Lastly, to summarize this post:
- Don’t do naïve regressions on treatment adherence dose-response effects. It makes no sense even in the absence of confounding.
- Measurement error will bias your regression estimates even if you adjust for confounders.
- Confounders and colliders are everywhere, make your assumptions explicit. We don’t need more zombie studies claiming XYZ is related to treatment outcome.
- IV regression does not automagically solve all problems. But if you think hard about your data it can be a very useful tool in treatment studies.
brmsnew multivariate syntax make it extremely easy to fit Bayesian IV models, that can be extended to much more complicated scenarios than what I covered in this article.
- Dunn, G., & Bentall, R. (2007).
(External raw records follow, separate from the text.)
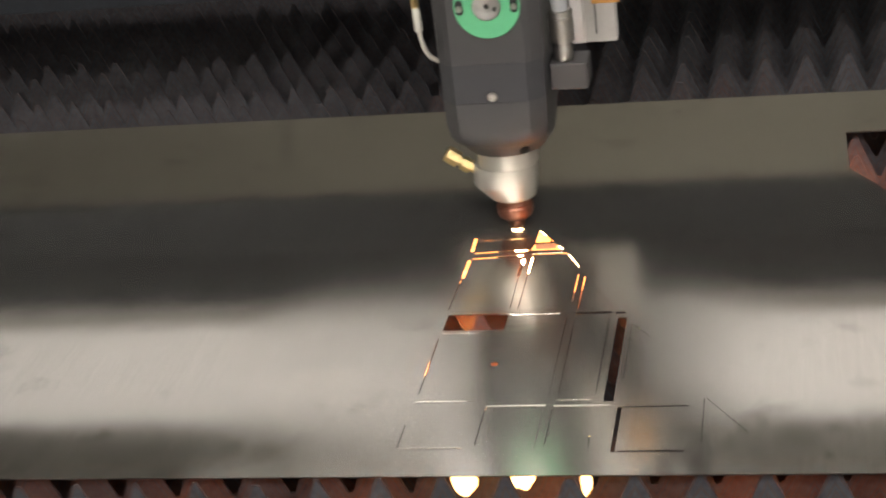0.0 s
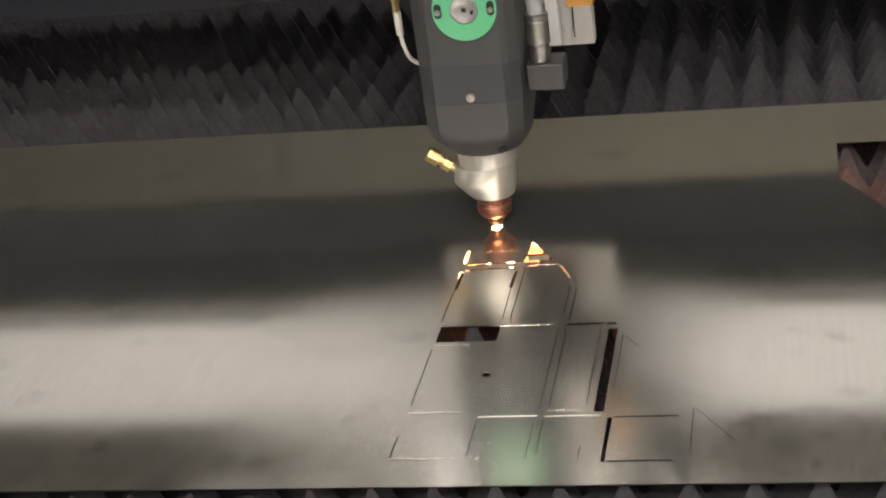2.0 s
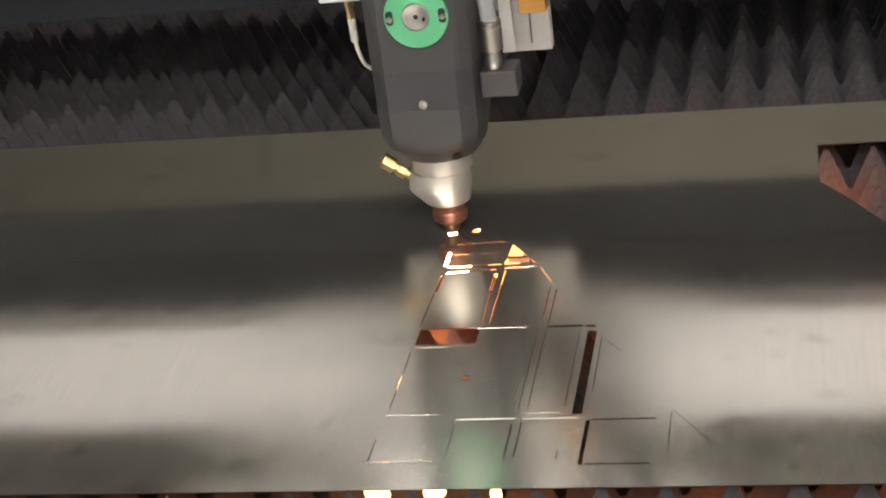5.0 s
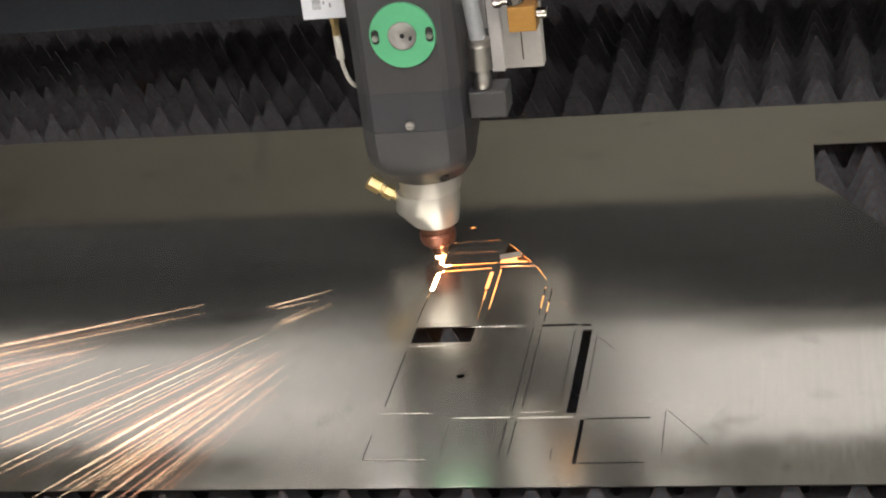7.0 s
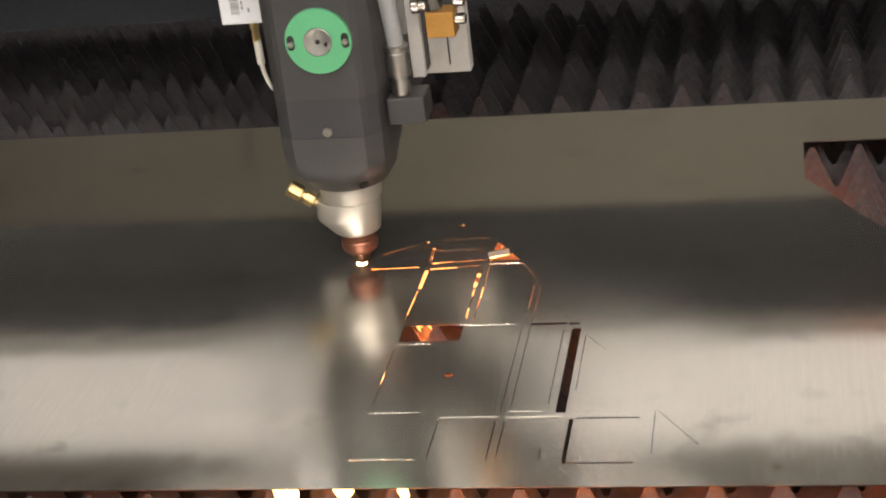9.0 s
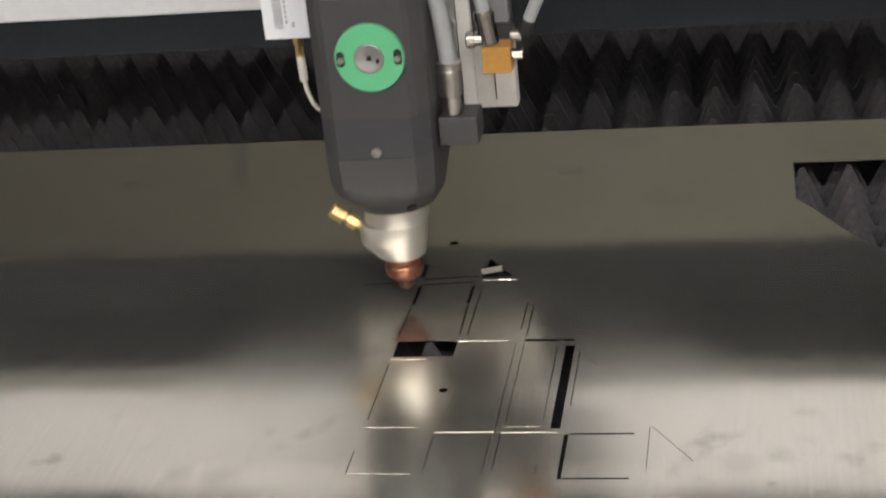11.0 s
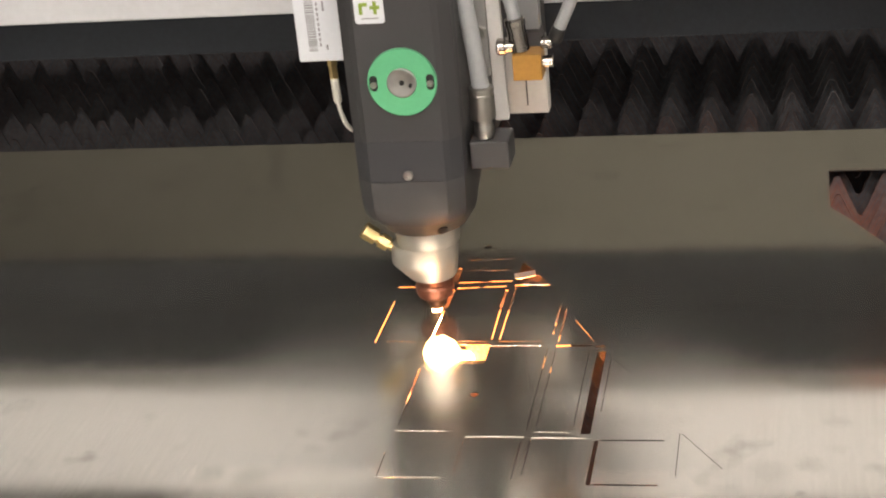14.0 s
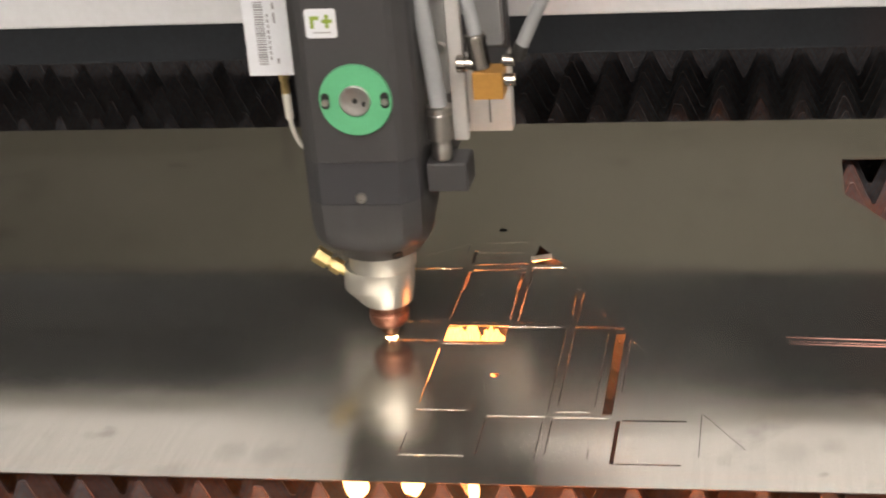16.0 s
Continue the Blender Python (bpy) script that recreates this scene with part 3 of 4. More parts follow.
def sheet():
    x0, x1, y0, y1, z0, z1 = -1.18, 0.86, -0.102, 0.635, -0.0007, 0.0
    bm = bmesh.new()
    verts, edges, holes = [], [], []
    for lp in [[Vector((x0, y0)) / mm, Vector((x1, y0)) / mm, Vector((x1, y1)) / mm, Vector((x0, y1)) / mm]] + cut_loops():
        k = len(verts)
        verts += [Vector((p.x * mm, p.y * mm)) for p in lp]
        edges += [(k + i, k + (i + 1) % len(lp)) for i in range(len(lp))]
        holes.append([(p.x * mm, p.y * mm) for p in lp])
    vs, _, tris, *_ = geometry.delaunay_2d_cdt(verts, edges, [], 0, 1e-6)

    def inside(x, y, loop):
        odd = False
        for (ax, ay), (bx, by) in zip(loop, loop[1:] + loop[:1]):
            if (ay > y) != (by > y) and x < ax + (y - ay) * (bx - ax) / (by - ay):
                odd = not odd
        return odd

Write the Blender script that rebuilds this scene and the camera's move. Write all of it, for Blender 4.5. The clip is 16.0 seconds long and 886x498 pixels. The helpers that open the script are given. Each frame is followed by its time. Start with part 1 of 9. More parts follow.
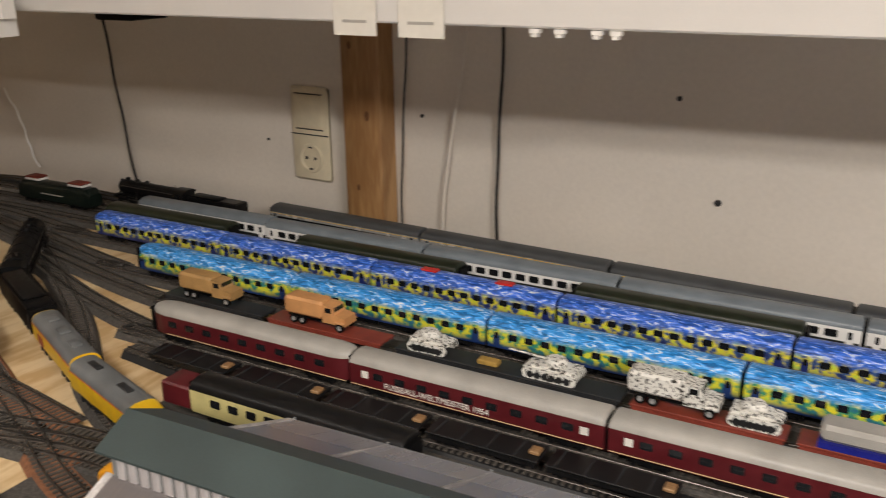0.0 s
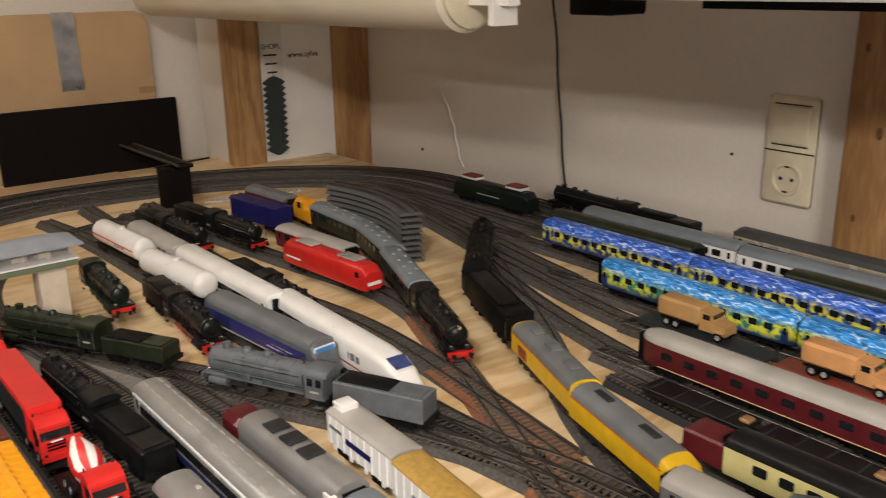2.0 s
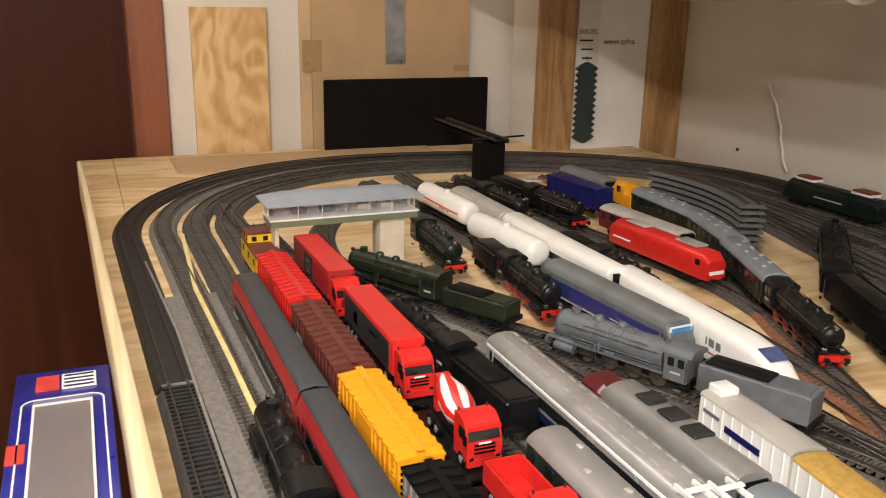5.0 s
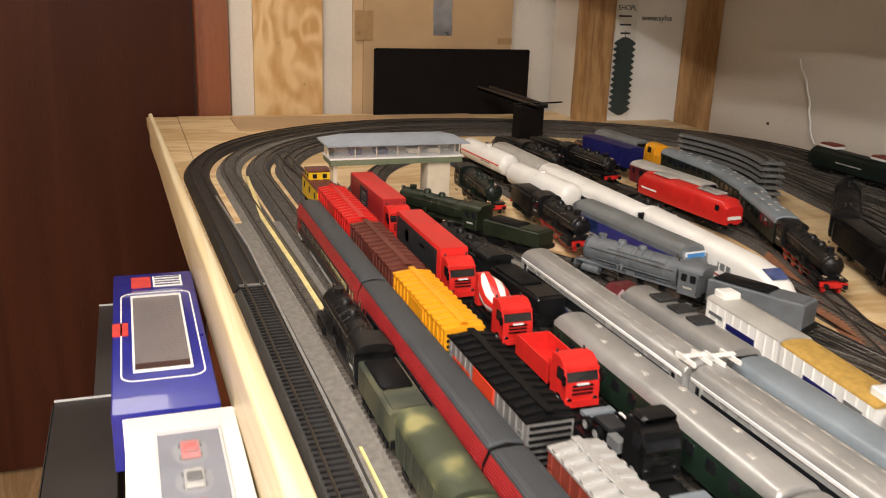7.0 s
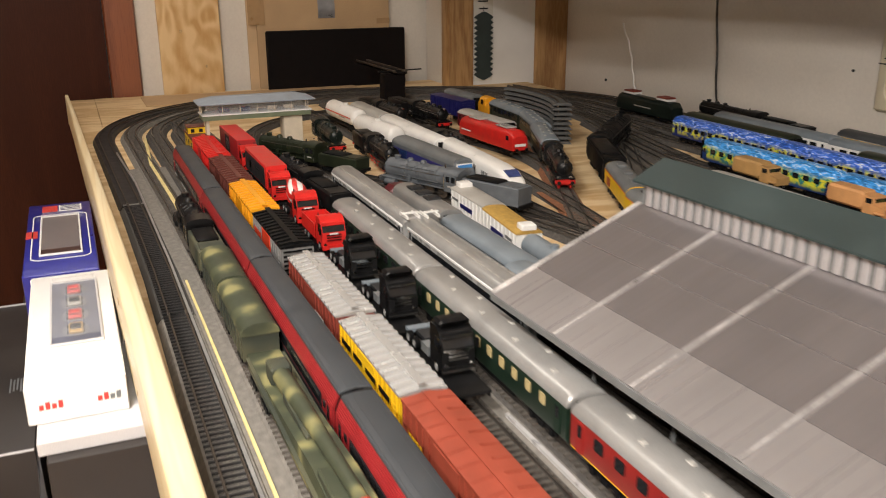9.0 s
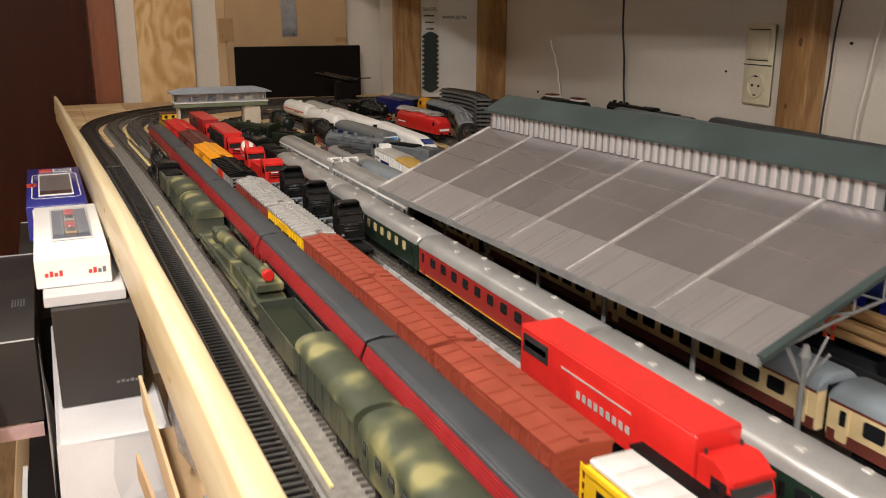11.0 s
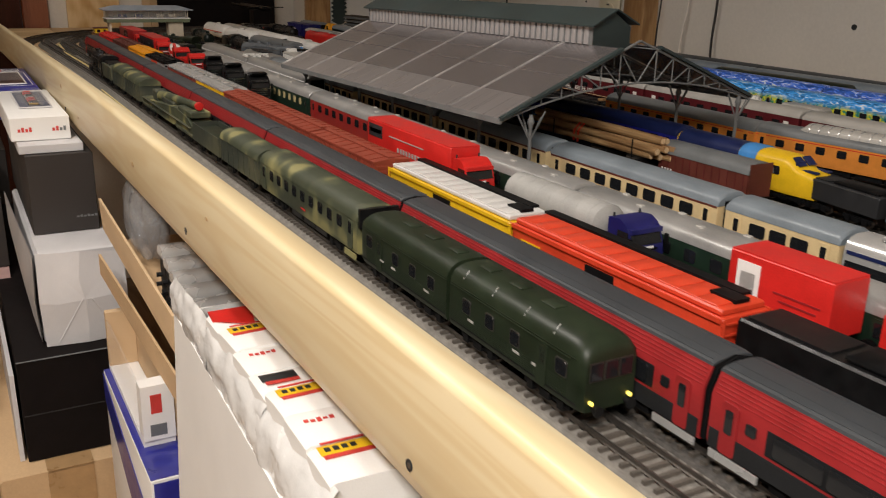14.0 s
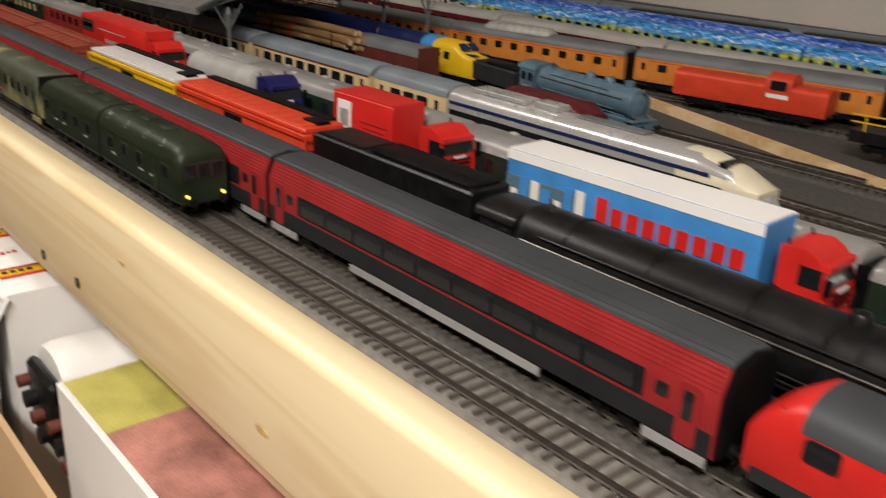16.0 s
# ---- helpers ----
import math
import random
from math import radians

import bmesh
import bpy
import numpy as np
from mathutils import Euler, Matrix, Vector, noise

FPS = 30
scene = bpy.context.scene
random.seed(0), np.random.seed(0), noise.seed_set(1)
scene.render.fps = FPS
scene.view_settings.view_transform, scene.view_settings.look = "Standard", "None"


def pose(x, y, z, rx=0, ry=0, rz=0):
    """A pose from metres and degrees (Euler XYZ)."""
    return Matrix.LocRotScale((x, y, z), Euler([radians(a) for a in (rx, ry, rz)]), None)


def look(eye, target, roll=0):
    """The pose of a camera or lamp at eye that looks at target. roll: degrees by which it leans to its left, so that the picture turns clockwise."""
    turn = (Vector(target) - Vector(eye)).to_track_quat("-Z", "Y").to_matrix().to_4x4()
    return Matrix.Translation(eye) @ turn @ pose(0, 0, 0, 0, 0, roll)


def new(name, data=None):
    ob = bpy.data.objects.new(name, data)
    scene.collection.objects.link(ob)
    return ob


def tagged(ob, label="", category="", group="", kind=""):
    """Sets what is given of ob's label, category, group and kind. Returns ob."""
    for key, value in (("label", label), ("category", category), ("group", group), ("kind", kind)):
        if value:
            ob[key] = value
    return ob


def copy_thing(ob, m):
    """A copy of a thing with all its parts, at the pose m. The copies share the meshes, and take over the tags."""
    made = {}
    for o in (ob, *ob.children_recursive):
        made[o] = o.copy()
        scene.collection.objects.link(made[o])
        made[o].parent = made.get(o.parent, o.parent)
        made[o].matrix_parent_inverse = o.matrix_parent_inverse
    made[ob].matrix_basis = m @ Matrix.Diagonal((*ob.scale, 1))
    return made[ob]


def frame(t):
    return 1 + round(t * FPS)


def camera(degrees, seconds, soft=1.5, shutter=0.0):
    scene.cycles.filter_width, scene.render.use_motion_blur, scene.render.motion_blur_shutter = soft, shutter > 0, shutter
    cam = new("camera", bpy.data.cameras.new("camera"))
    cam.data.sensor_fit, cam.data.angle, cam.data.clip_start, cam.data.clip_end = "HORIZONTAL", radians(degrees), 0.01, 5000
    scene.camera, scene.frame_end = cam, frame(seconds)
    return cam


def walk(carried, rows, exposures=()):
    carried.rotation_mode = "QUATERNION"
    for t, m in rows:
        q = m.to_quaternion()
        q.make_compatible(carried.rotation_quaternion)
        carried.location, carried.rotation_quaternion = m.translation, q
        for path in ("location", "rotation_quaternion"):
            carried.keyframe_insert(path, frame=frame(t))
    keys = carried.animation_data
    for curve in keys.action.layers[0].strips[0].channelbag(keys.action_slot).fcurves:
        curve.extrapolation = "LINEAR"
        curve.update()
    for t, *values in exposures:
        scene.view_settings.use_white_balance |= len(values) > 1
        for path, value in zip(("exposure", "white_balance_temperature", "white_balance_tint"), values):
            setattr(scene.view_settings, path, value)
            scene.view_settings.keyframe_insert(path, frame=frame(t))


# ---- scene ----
cam = camera(53.8, 16.0, 1.0, 0.4)
PATH = [
    (0, (-0.253, 0.058, 1.349), (-1.18, 1.708, 0.702), -0.7),
    (0.5, (-0.326, 0.07, 1.329), (-1.383, 1.651, 0.71), -0.2),
    (1, (-0.395, 0.069, 1.321), (-1.602, 1.547, 0.724), -0.8),
    (1.5, (-0.461, 0.055, 1.308), (-1.839, 1.375, 0.71), -1.3),
    (2, (-0.509, 0.041, 1.305), (-1.997, 1.239, 0.713), -0.9),
    (2.5, (-0.551, 0.023, 1.291), (-2.106, 1.143, 0.719), 0.4),
    (3, (-0.584, 0.006, 1.283), (-2.22, 1.007, 0.717), 0.2),
    (3.5, (-0.601, -0.004, 1.276), (-2.285, 0.921, 0.72), -0.3),
    (4, (-0.612, -0.013, 1.267), (-2.326, 0.851, 0.705), 0.1),
    (4.2, (-0.615, -0.016, 1.261), (-2.346, 0.814, 0.696), 0.4),
    (6.3, (-0.574, -0.085, 1.222), (-2.364, 0.595, 0.646), 1.8),
    (6.5, (-0.562, -0.088, 1.217), (-2.352, 0.587, 0.636), 2.0),
    (7, (-0.493, -0.093, 1.211), (-2.287, 0.562, 0.618), 2.2),
    (7.5, (-0.401, -0.08, 1.205), (-2.191, 0.578, 0.6), 1.7),
    (8, (-0.285, -0.049, 1.208), (-2.039, 0.684, 0.589), -0.2),
    (8.5, (-0.232, -0.034, 1.199), (-1.952, 0.765, 0.565), -1.1),
    (9, (-0.101, -0.044, 1.216), (-1.854, 0.694, 0.597), -0.3),
    (9.5, (0.009, -0.051, 1.21), (-1.741, 0.693, 0.589), -0.5),
    (9.7, (0.023, -0.049, 1.21), (-1.711, 0.733, 0.592), -1.0),
    (11.8, (0.327, -0.128, 1.129), (-1.457, 0.641, 0.653), 0.5),
    (12, (0.348, -0.142, 1.133), (-1.443, 0.607, 0.651), 0.7),
    (12.5, (0.427, -0.167, 1.13), (-1.343, 0.617, 0.625), 1.8),
    (13, (0.488, -0.17, 1.119), (-1.213, 0.721, 0.562), 1.7),
    (13.5, (0.517, -0.178, 1.114), (-1.161, 0.737, 0.524), 1.2),
    (14, (0.546, -0.181, 1.106), (-1.108, 0.761, 0.49), 1.5),
    (14.5, (0.581, -0.18, 1.104), (-1.043, 0.805, 0.477), 2.5),
    (15, (0.621, -0.171, 1.095), (-0.956, 0.875, 0.448), 2.9),
    (15.5, (0.678, -0.16, 1.093), (-0.831, 0.964, 0.416), 3.0),
    (16, (0.737, -0.151, 1.082), (-0.662, 1.081, 0.356), 2.8),
]
walk(cam, [(t, look(eye, target, roll)) for t, eye, target, roll in PATH], [(0, -0.19), (1.0, 0.0), (1.5, 0.06), (2.5, 0.14), (4, 0.40), (6.5, 0.44), (8.5, -0.05), (9.5, 0.06), (12, -0.56), (13, -0.74), (14, -1.05), (14.5, -1.10), (16, -1.28)])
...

Modelling treatment-effect heterogeneity in randomized controlled trials of complex interventions (psychological treatments). Statistics in Medicine, 26(26), 4719–4745. https://doi.org/10.1002/sim.2891
- Mohammad Maracy, & Graham Dunn. (2011). Estimating dose-response effects in psychological treatment trials: the role of instrumental variables. Statistical Methods in Medical Research, 20(3), 191–215. https://doi.org/10.1177/0962280208097243
- Wooldridge, J. M. (2010). Econometric analysis of cross section and panel data. MIT press.
- Wooldridge, J. M. (2015). Introductory econometrics: A modern approach. Nelson Education.